Objective.
Gather, from the data below, each line in which the word "with" occurs.

-------------------------

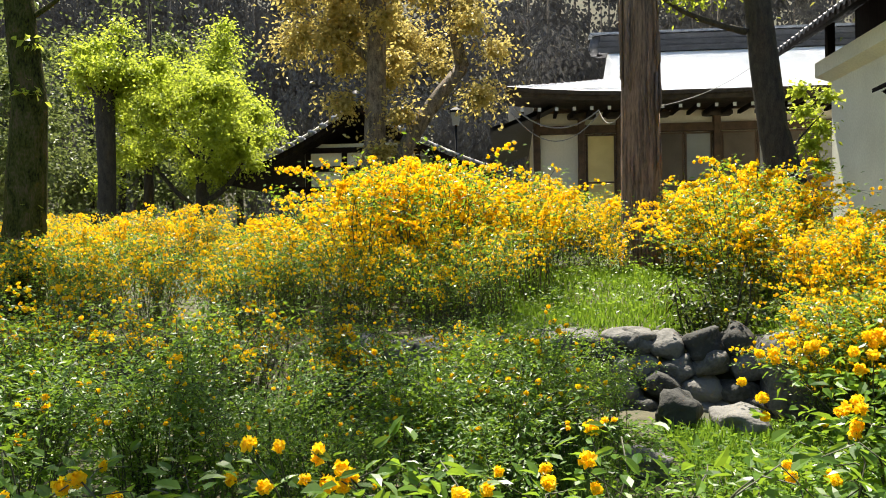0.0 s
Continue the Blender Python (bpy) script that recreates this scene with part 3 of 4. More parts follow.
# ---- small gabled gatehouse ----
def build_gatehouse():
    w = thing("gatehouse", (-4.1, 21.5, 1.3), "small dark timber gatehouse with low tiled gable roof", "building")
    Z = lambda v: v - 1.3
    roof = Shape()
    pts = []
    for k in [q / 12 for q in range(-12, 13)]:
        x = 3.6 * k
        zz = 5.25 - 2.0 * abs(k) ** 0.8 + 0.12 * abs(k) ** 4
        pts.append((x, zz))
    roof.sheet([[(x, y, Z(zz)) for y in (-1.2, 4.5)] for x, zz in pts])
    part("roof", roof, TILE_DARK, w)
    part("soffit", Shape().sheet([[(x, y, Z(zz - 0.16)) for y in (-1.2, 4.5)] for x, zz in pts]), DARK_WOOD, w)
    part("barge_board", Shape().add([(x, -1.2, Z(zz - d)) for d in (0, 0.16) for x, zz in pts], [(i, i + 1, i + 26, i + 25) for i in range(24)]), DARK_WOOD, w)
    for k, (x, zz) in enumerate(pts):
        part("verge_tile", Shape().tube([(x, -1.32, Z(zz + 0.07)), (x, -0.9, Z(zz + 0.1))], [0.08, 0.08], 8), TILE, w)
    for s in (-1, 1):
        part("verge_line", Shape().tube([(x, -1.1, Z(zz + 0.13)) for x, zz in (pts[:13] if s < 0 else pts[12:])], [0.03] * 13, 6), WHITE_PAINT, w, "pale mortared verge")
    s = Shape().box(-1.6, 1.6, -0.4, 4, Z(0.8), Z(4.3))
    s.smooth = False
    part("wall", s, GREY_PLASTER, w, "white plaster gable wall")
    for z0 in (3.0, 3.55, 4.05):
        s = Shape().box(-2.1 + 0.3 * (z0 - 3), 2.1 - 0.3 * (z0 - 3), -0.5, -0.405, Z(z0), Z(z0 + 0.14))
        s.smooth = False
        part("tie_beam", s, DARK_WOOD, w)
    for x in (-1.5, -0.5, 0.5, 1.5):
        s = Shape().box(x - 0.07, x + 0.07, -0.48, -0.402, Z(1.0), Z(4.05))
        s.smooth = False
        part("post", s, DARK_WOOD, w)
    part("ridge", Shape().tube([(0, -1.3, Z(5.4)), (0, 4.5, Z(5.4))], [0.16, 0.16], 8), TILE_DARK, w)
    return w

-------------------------

Written answer.
Continue the Blender Python (bpy) script that recreates this scene with part 3 of 4. More parts follow.
    w = thing("gatehouse", (-4.1, 21.5, 1.3), "small dark timber gatehouse with low tiled gable roof", "building")